AR Denarius (Rome, 42 BC)
O/ Laureate head of Apollo right; lyre behind.
R/ Diana standing facing right, with bow and quiver over shoulder, holding lighted torch in each hand; P CLODIVS downwards on right; M F downwards on left.
Crawford 494/23 (363 obverse dies/403 reverse dies)
Same obverse die as CNG e-auction 324, lot 341, and Rauch 10th eAuction, lot 237.
Publius Clodius Turrinus/Pulcher?:
Clodius' -- and his father Marcus' -- biography is difficult to ascertain as this coin type bears no cognomen and two possible candidates of the same name and age lived in the late 40s. Borghesi, followed by Babelon, attributed this denarius to a Publius Clodius Turrinus.

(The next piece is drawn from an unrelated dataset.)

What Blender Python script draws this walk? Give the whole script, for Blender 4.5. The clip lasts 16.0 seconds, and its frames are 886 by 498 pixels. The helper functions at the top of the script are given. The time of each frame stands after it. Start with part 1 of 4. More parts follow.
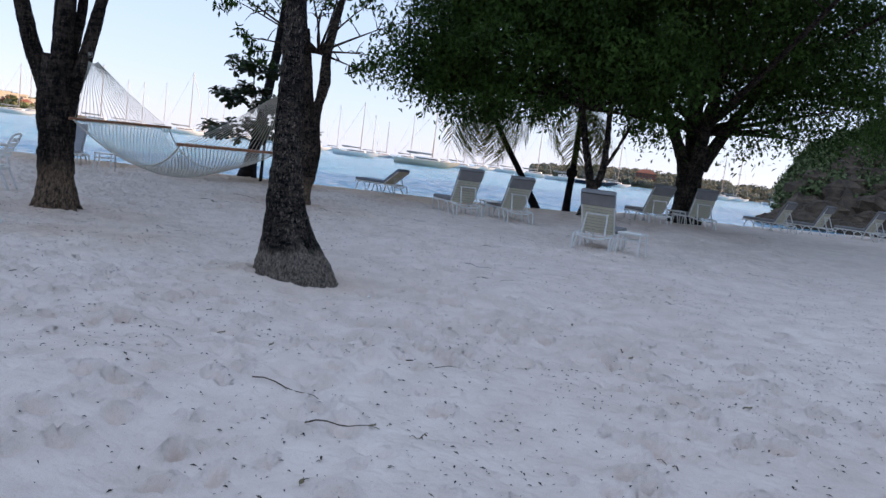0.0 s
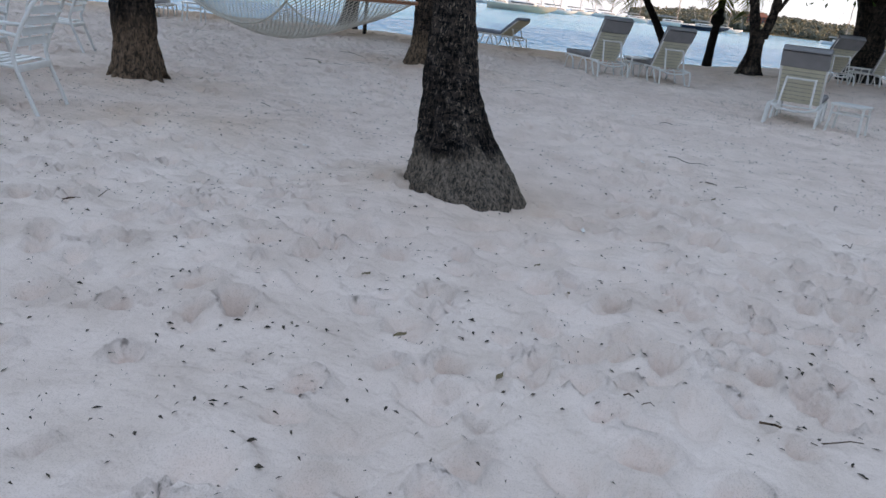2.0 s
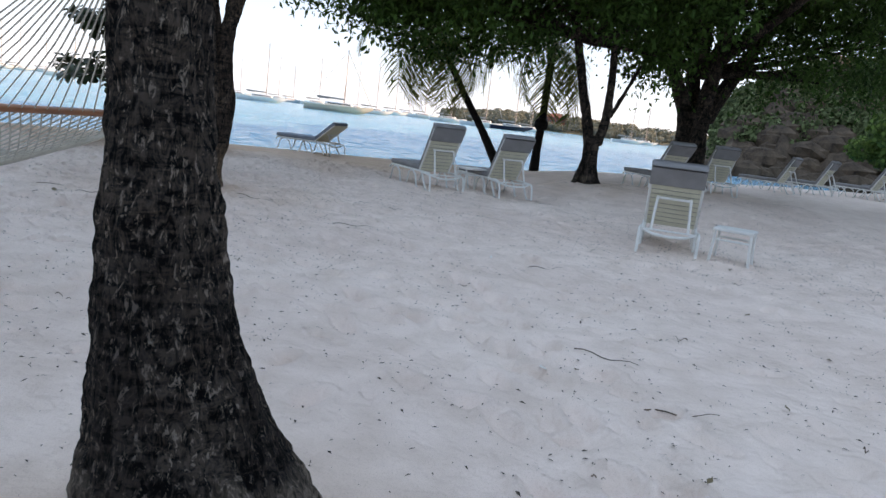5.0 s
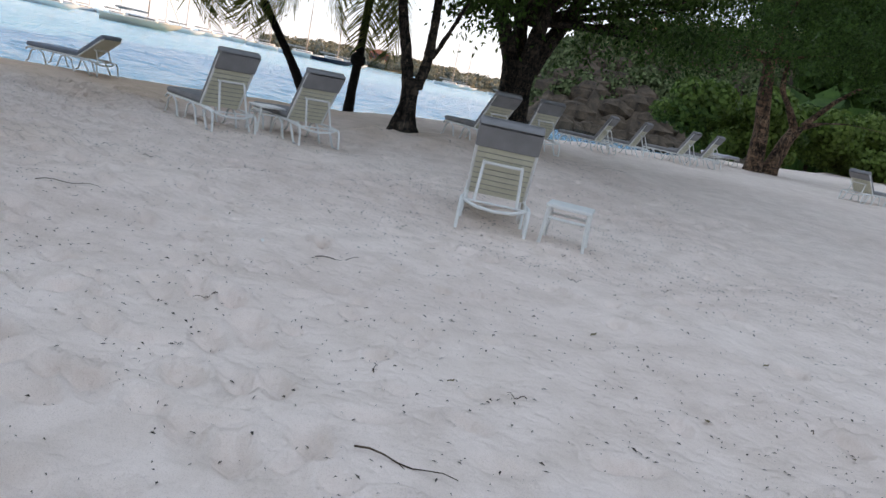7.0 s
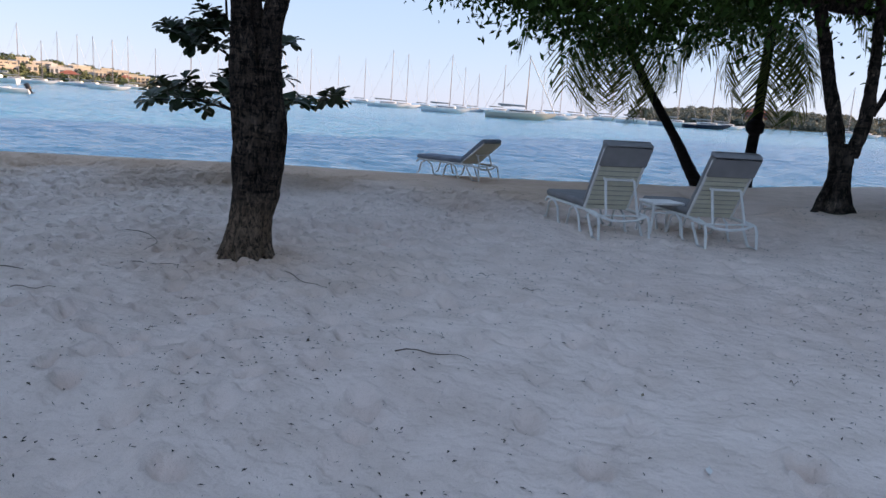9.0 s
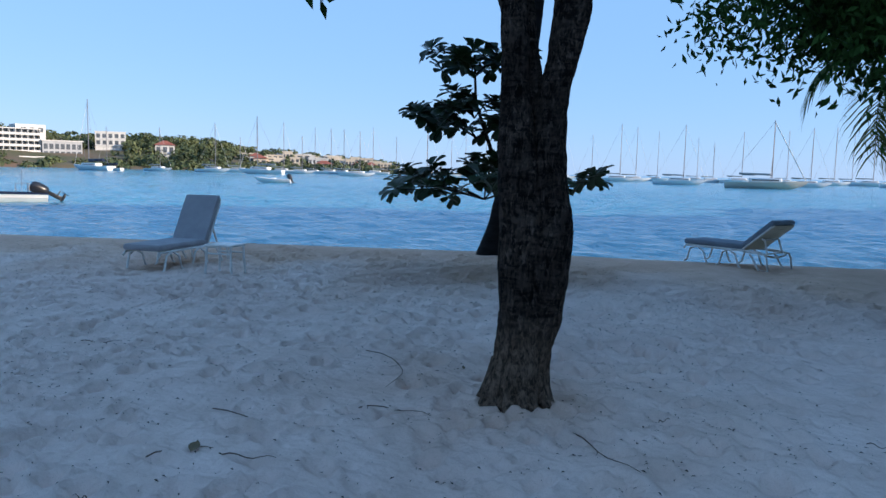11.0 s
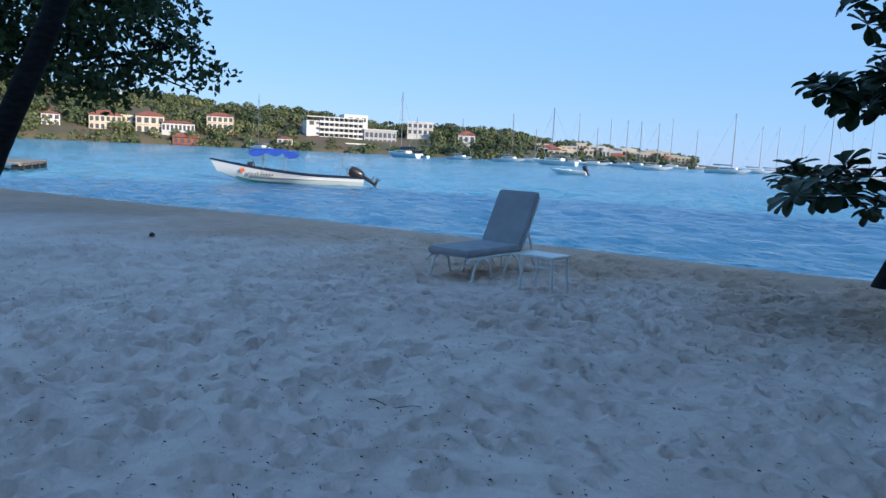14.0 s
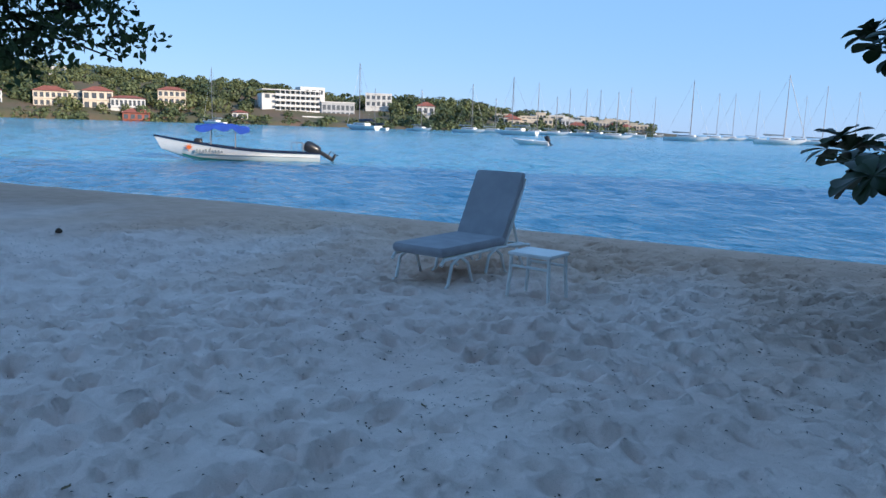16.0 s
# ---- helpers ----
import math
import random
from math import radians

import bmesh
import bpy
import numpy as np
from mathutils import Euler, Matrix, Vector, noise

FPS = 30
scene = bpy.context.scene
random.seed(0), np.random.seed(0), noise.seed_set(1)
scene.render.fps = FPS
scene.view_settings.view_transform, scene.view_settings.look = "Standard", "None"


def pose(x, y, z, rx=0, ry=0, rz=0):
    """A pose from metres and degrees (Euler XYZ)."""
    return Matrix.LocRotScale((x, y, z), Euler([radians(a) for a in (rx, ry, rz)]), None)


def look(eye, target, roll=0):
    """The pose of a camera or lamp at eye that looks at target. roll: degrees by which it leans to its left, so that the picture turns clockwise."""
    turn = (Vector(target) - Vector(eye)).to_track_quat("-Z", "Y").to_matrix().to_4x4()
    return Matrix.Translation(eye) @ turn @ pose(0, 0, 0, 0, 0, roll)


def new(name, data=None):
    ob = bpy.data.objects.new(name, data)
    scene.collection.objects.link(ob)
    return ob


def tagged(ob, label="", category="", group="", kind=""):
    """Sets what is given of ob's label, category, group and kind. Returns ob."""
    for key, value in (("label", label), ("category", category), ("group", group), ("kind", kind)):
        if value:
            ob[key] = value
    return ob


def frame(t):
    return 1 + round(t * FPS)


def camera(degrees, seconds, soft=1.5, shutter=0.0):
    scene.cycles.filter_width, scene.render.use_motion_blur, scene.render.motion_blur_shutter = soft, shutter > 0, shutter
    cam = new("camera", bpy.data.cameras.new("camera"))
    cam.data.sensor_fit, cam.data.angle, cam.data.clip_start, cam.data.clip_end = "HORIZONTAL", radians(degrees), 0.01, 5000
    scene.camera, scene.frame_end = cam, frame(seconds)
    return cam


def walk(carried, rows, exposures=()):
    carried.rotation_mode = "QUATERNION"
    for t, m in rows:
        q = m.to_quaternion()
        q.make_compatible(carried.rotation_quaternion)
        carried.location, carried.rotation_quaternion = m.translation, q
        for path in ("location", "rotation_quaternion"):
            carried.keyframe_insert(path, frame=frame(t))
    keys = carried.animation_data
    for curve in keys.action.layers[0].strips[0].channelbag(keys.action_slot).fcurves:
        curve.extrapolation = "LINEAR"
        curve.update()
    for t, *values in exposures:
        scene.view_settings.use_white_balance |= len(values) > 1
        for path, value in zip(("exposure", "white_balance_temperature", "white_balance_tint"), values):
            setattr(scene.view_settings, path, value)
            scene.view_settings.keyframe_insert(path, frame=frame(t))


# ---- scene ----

The only information about his life comes from Seneca the Elder, whose son (the famous Seneca the Younger) seems to have been a great friend of Turrinus' son. In his Controversiae (x. 14-16), Seneca tells that Turrinus' father (Marcus), a supporter of Caesar in Spain (presumably a colonist like him), was nonetheless ruined by the Civil War, and that his son Publius recovered his fortune thanks to his oratory skills. Therefore, by becoming moneyer, Turrinus might have received a compensation for his involvement in favour of Caesar, possibly from Octavian, and also to ensure the fidelity of a prominent Spanish family, as Spain was an important province.
The assumption that this Publius Clodius was the one mentioned by Seneca was however not supported by Crawford. There is another possibility, that Clodius was the son of Publius Clodius Pulcher, the famous Tribune and arch-enemy of Cicero, even though it is written "Marcus filius" on the reverse. Indeed, Pulcher's widow Fulvia had become Mark Antony's third wife circa 46; Pulcher's son could therefore have cunningly claimed a filiation with Antony since he was married to his mother. Antony could also have adopted Pulcher's son, because he seems to have taken great care of him; he even wrote to Cicero to ensure that the orator would not attack him as he did with his father (Ad Atticum, xiv. 13A). He then became Praetor and Augur (CIL 6.1282).
The latter theory is the most likely, because Pulcher minted his coins together with Antony for the beginning of the Triumvirate (cf. other RRC 494 types). Moreover, at this time, the name of Clodius essentially referred to the late Tribune, whereas a provincial would have included his cognomen on his coins to avoid the confusion, or at least a reference to his hometown or province -- as did many other moneyers from Italy or the provinces.